First quarter of the year is about to draw to a close.
Same old bad brain, well if it isn't me breaking my own heaart. I wish I just didn't feel or process things, I do [sic] the way I do.
"Hey Bird! I know the true name of god."
Without really thinking about it, I have started yelling this at wild animals that look at me. I think I say it because it's what I hear or feel when animals look at me. I'm curious if this is something I've seen in a film or picked up from somewhere, if feels affected, but I honestly cannot place it, or at least I cannot place it, to a place outside of me?
Do you suppose birds know about negative space and gaps and silences in the text? (This is kind of a joke about the QLD English syllabus in 2004)
Solving <Laceration Gravity?
An icon for the growing plurality of voices and perspectives? in STEM? In the world?
This is kind of the main ideaa I've been noodling with for a[nother] zine I want to eventually make about the star as symbol. Like it's definitely cool and interesting that stars are one of the constants in all representational art. Like celestial bodies are one of the first things we record, as culture, as people, we see them and we want to draw them! Currently there is a trend or movement or feature of a lot of indie art in the late 2010/early 2020s to include twinkles or sparkling ornamentation in illustrations. Ornamentation, of course, is hardly new, and neither are stars in art (the seven sisters babyyyyyyy), but the twinkle style is kind of evolving at the moment. With what I recognise as a recent spike in representing the star/twinkle as irregular or wobbly. This is also an evolving aesthetic in many areas of contemporary life, I see it especially clearly in jewelry design right now. Previously stars were represented as point lights, and then regular radial point lights, not exclusively but predominantly. I think that the transition from point lights to regular radial point lights is related to increased access to lenses and viewing apparatus. The anime style four point twinkle, made enormously famous by shows like Sailor Moon, rose to its huge cultural status in lockstep with the deluge of space images from the Hubble Space Telescope (and other contemporary terrestrial telescopes which also featured photographic artifacts or diffraction patterns derived from the four struts used to support the primary mirror), which of course impacted contemporary artists. We are already beginning to see the impact of the James Webb Space Telescope in contemporary art/fashion/popular aesthetic. However I place the emergence of the "wobbly star"TM not solely on the shoulders of JWST, but on the subsequent realisation that the change in the star pattern from HST to JWST, broke the spell of the four point star as a given, the four point diffraction pattern for the first time since We started receiving space photographs was recognised as an artifact not a natural aspect of stars. Astronomers and Physicists stayed knowing this, of course, but we needed the images to change to know this - maybe that's true for them too?

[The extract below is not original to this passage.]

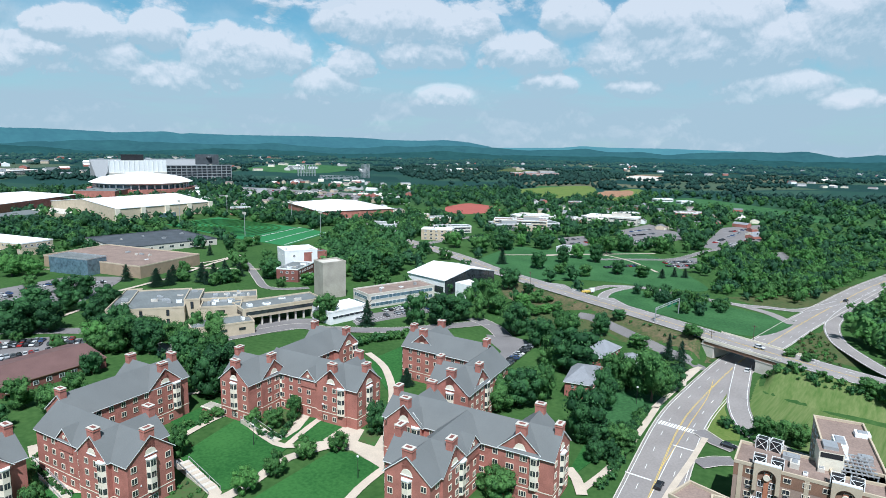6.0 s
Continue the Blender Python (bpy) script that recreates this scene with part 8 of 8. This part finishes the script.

Any way, this change in the image then supposes a new series of questions for us.
Where is the image constructed?
The Star itself?
The collisions that create the photons?
The distance the light traverses?
The atmosphere it then travels through?
The increasing molecular density that filters it?
The lens that refocuses it?
And then the lens that refocuses that?
The housing of that lens, its shape, form and material?
The sensor/s that captures the light?
The codex used to record the data?
Or the codex that in turn decodes this data into an image?
The screen that projects it?
The printer that produces it?
The eye that captures that reflection?
Or the mind that understands it?
How many lens known and unknown does light pass through before we recognise it as an image?
The wobbly or irregular star, in some ways implicates the 'suture lines' of the optical nerve, that to each person create a unique diffraction pattern, in each eye separately. It implicates the messiness of receiving an image, the unusually unique circumstances of receiving an image. I like to think of it as a sign or symbol of the beginning of understanding the necessity and value of diversity in STEM (maybe, at least I hope it is) and maybestars more broadly just in people. I think the wobbly star comes very specifically out of this moment, from modernity and identity politics and anime and space telescopes and instagram and printers and physicists, and that's all very exciting. I like when society sublimates a thing happening in many places into an aesthetic and a symbol. That stars can be so many things to so many people, points, like a star in many directions. To our diversity, but also to our sameness. That we all look up.